The Glass Universe

This review first appeared in Crux, the magazine of the Astronomical Society of Victoria.

Amazing things happened at the Harvard Observatory around the turn of the twentieth century. Draper provided funding for photography of stellar spectra, while Bruce gave $50,000 towards a new 24-inch astrophotographic telescope. Pickering found the first spectroscopic binary, and Maury found the second; Fleming classified stellar spectra and discovered novae. Cannon worked on variable stars and explored the relationship between spectral type and magnitude; Leavitt also worked on variables and proposed the period-luminosity relation. Ames and Payne were Harvard’s first graduate students in astronomy.

Anna Draper, that is. Catherine Bruce. Edward Pickering and Antonia Maury. Williamina Fleming. Annie Cannon and Henrietta Leavitt. Adelaide Ames and Cecelia Payne. As Dava Sobel makes beautifully clear in The Glass Universe, women were fundamental to the astronomical work and discoveries at Harvard Observatory in its early years. This is a book in love with astronomy and its history that wants to ensure everyone who contributed—not just the now-big names like Hubble—is recognised.

Sobel points out three groups of women who contributed to astronomy. She opens her book by demonstrating how women contributed financially to astronomical work. Anna Draper provided money and telescopes so that stellar spectra could be investigated at Harvard, and endowed the Henry Draper Medal. This was done in honour of her late husband, but also reflected her own interests: she had observed with Henry, and helped with the photography; part of their honeymoon involved shopping for a glass disk for a 28-inch telescope, which the pair then ground and polished over years to transform into a mirror. At 73, Catherine Bruce’s vague interest in the stars was encouraged by Edward Pickering and by her death in 1900 her gifts totalled $175,000 (over $4 million today). Other women endowed telescopes, awards, and scholarships.

The second group, appropriately taking up most of the book, are the individual researchers at the Observatory. Most of them started as computers: examining glass plates, calculating visible magnitudes, cataloguing spectra. Some of the women worked on this for decades. Some undertook further work as their curiosity was sparked by the spectra they investigated, or the magnitudes they calculated, or they noticed interesting relationships between period and luminosity. These women published papers, and contributed to the papers of other astronomers, especially Pickering and Harlow; some of them were awarded annual medals, although not many; some were honorary membership to societies such as the Royal Astronomical Society, while Cannon was the treasurer of the American Astronomical Society. The work these women undertook was thanks in no small part to the unusual willingness of Edward Pickering and Harlow Shapley (yes, that Shapley), directors at the Harvard Observatory between 1877 and 1952 (Solon Bailey had two years as interim director), to not only work with women but encourage their independent work and acknowledge them in publication. Their work is therefore also acknowledged and discussed, since it would be impossible to separate it from that of the computers in particular.
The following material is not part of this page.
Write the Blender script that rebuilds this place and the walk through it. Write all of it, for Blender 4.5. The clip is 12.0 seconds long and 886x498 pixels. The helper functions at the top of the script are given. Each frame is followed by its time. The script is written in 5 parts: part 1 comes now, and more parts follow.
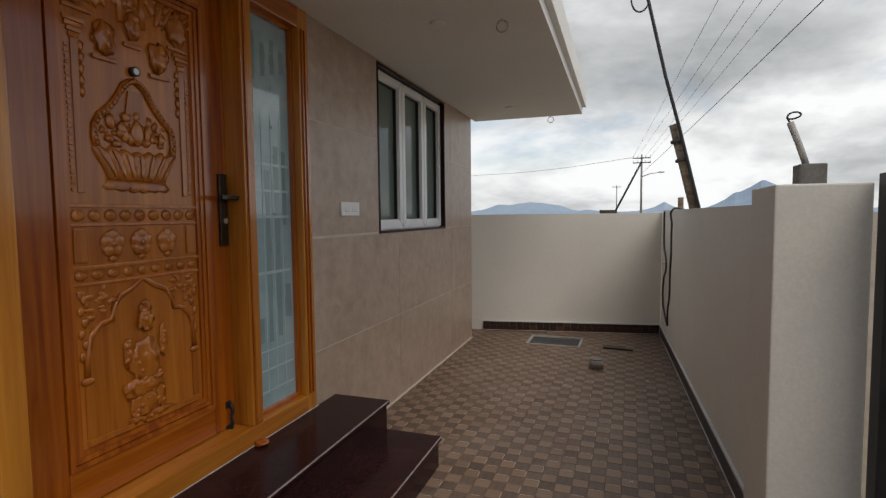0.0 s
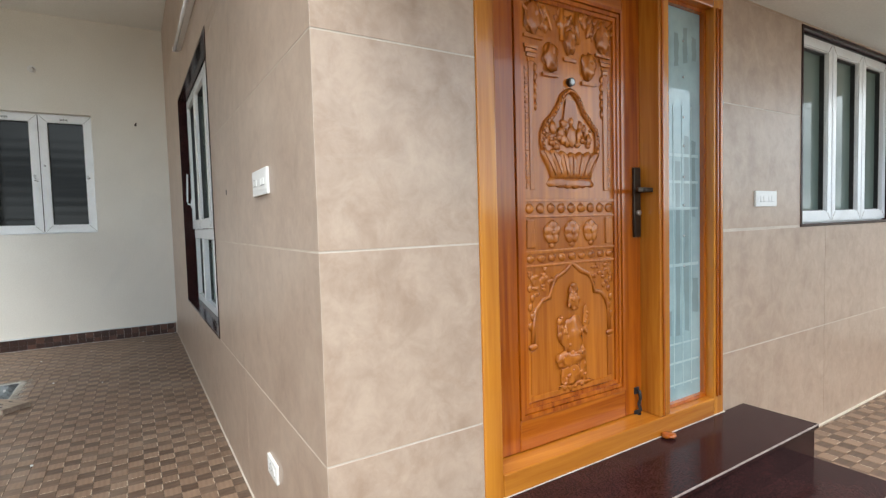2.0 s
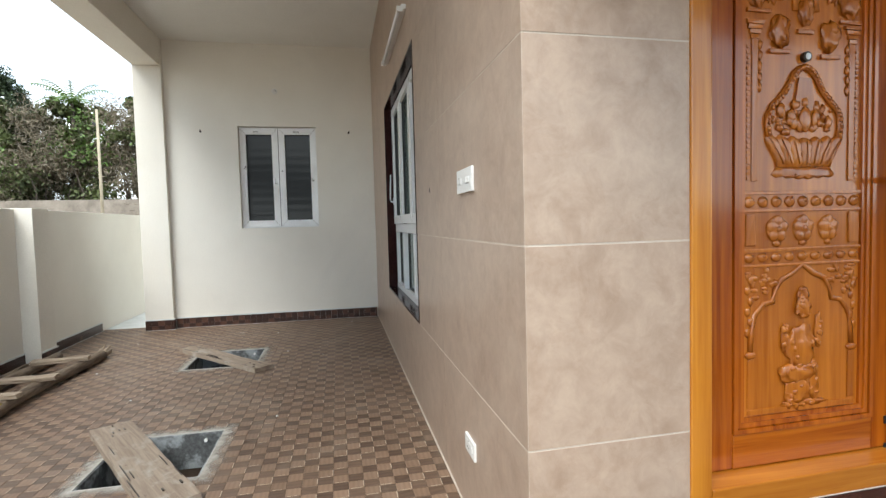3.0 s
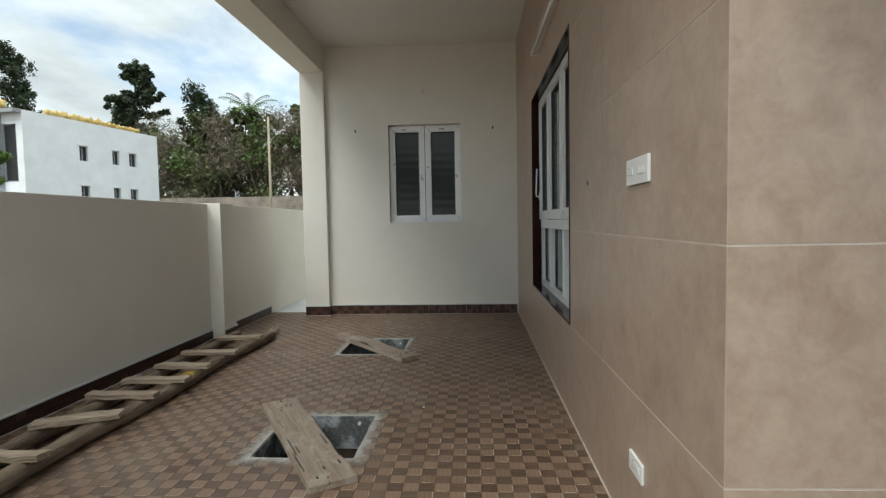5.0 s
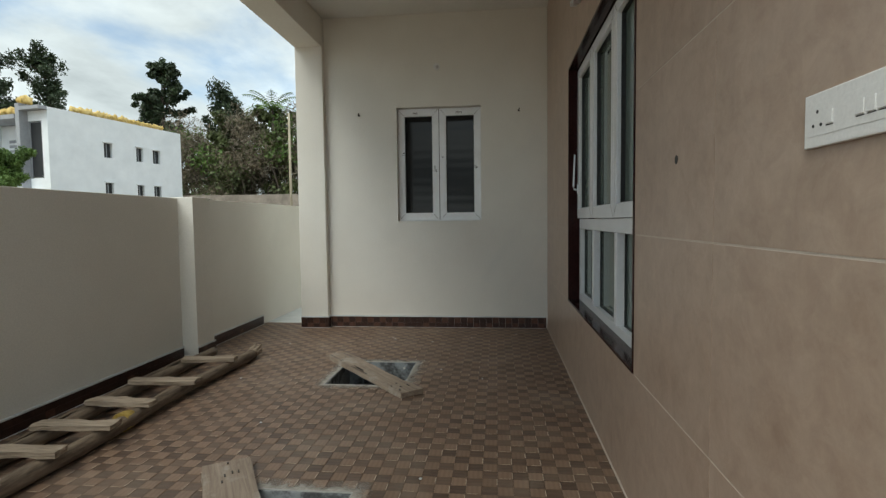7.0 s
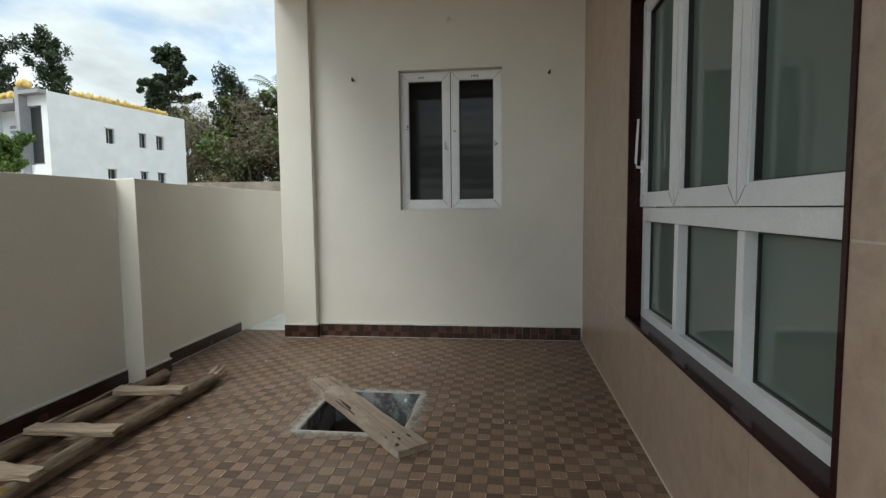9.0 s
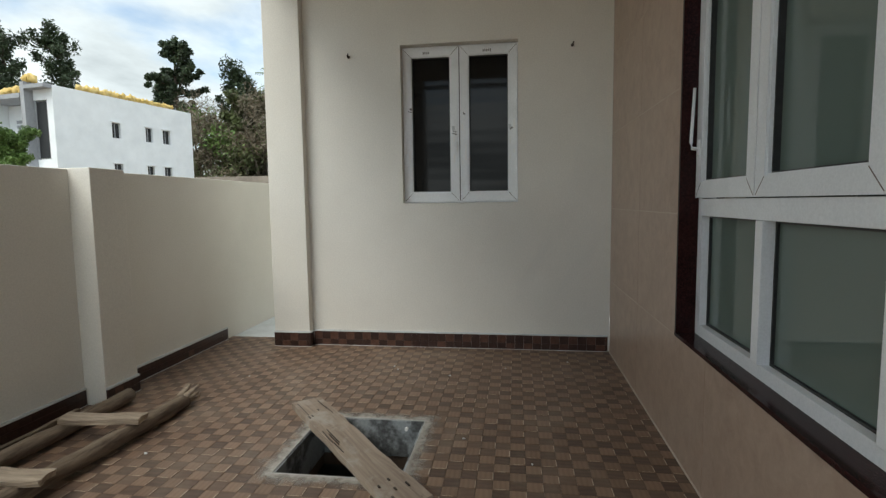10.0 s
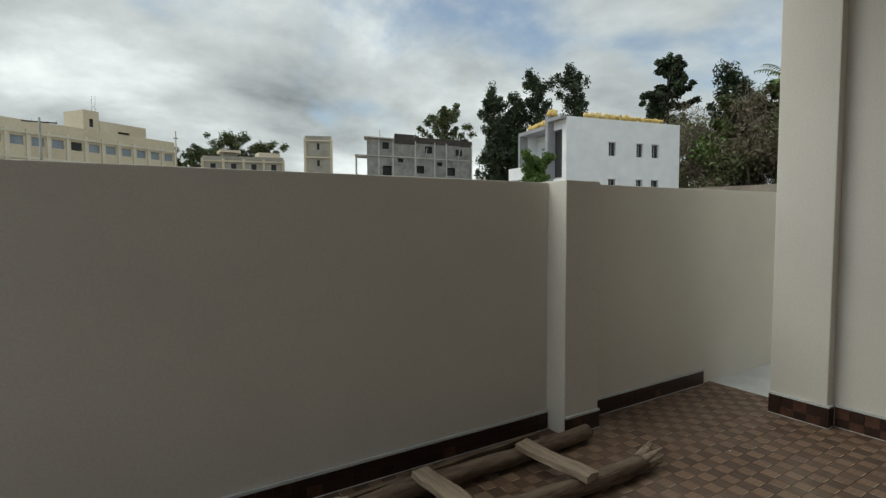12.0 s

The third group of women consists of the wives and other family members of acknowledged astronomers. Solon Bailey’s wife, Ruth, contributed to his observatons for the Harvard station in Peru, while Pickering’s and Shapley’s wives played crucial roles at the Observatory in making the whole place work. The third director’s daughter, Anna, became a computer. They are the least well served by the book; it is presumably difficult to uncover contributions if they weren’t acknowledged at the time.

Dava Sobel has not only written a compelling history of Harvard Observatory, and not only conducted a remarkable survey of the contribution of women to astronomy, but has also written an intensely readable book. There’s some wonderful scientific discussions included, about Cepheid variables and their importance to figuring out the size of the universe and the like—but these do not dominate. If you are looking for a book about the history of astrophysics, this is not it and does not want to be it. No understanding of astrophysics is required to read it. Rather, this is a history of the people involved; it has a little about their relationships with one another, but it’s mostly about the work; it sounds like most of them put their work first anyway, so that’s appropriate. It demonstrates just how much computing power was required a century ago to understand the heavens—when that computing power could be jokingly measured in “girl hours”, and sometimes “kilo-girl hours”. The women who worked at the Harvard Observatory were a crucial part of the astronomical community.